Hoy en día, tal parece que pocos quieren quedarse fuera de la fiebre criolla por el musical sin contar con la experticia técnica que exige ese género; e insisten, pese a no haber tenido buena suerte en otras incursiones. Tras la reciente “En la luna”, de escuálido balance, “La tierra prometida” es el nuevo intento en esa línea del escenario de la Universidad Finis Terrae; sobre un texto del dramaturgo Marco Antonio de la Parra, quien hace pocos meses también se aventuró fallidamente en este rubro que desconocía (“1995, el año que nos volvimos todos un poco locos”, en otro espacio).
Como “En la luna”, el montaje vuelve a dirigirlo Elvira López, con escasa experiencia previa en producciones de envergadura, que repite la idea de armar un elenco masivo con estudiantes de Teatro en esa universidad. Aquí, a los cuatro intérpretes centrales, en apariencia egresados de sus aulas, se suman unos 20 alumnos de primer año —o sea al inicio de su formación— en el rol de ‘coro'. Ellos rinden su mejor esfuerzo, pero su falta de pericia y oficio se hace notoria. De modo que más que antes, este resultado tiene el claro aspecto de un ejercicio académico, un trabajo de escuela mostrado a público (con entrada pagada).

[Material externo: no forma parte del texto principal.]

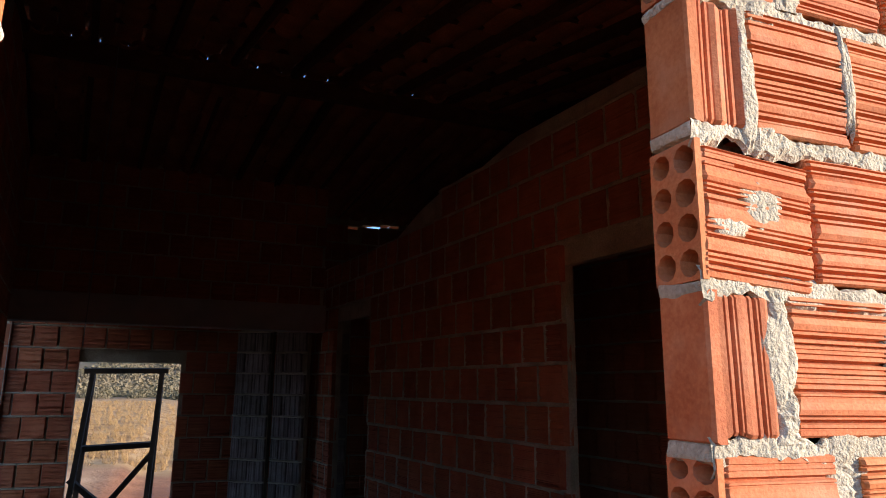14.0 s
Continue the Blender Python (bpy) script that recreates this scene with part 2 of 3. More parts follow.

Se ha informado que el autor no concibió su texto como base para un drama musical. Mala señal. Tampoco se percibe gran empeño en adaptarlo a ese propósito. A la manera de la nueva dramaturgia, es un torrente oral, rara vez poético, menos aún dramático, que revisa y comenta las migraciones a través de los tiempos. Desde el Éxodo bíblico hasta hoy, repasa con situaciones tipo cómo se da ese fenómeno y sus efectos individuales y colectivos. Saltando de una cosa a otra, da la impresión de no aportar nada distinto a lo mucho que ya se ha dicho del problema. Lo que se oye suele bordear el lugar común y parece bastante difuso en su intención de dar una visión global del tema, sin poner el foco en alguno de sus múltiples y dolorosos efectos.
Como si fuera una cantata sin serlo, la entrega despliega la ilustración presencial de ese testimonio colectivo, llenando el escenario de movimiento en el marco de abundante música. Ubicados a la vista a un costado, los cuatro músicos acompañan con diversos instrumentos la nutrida sucesión de canciones, aceptablemente cantadas —pero no interpretadas— por lo general a coro. A poco andar, las ideas teatrales resultan poco variadas o estimulantes, en tanto los desplazamientos y acciones físicas lucen pobres y reiterativas, limitadas por el número de ejecutantes en escena. El grupo siempre entra y sale por el mismo lado y varios recursos parecen inexplicables o gratuitos: algunos hombres visten faldones, el derrame de arena desde bidones, todas las canciones tienen sobretítulos en castellano y, además, cada cual en diferentes idiomas, incluso en otros alfabetos. La escenografía, por lo demás, es mínima.
Único mérito rescatable es la música, compuesta por Cristián Molina, la chelista Ángela Acuña y la propia directora (los primeros también están entre sus intérpretes), que en forma variada y sugerente alude los ritmos y sonoridades de diversas culturas. Hace maravillas, igualmente, consiguiendo que textos sin ninguna métrica ni rima, no desarmonicen como letra de canciones. Un logro, sin duda, digno de mejor causa.
Teatro Universidad Finis Terrae. Jueves a sábado, a las 20:30 horas; domingos, 19:00 horas. Hasta el 28 de julio.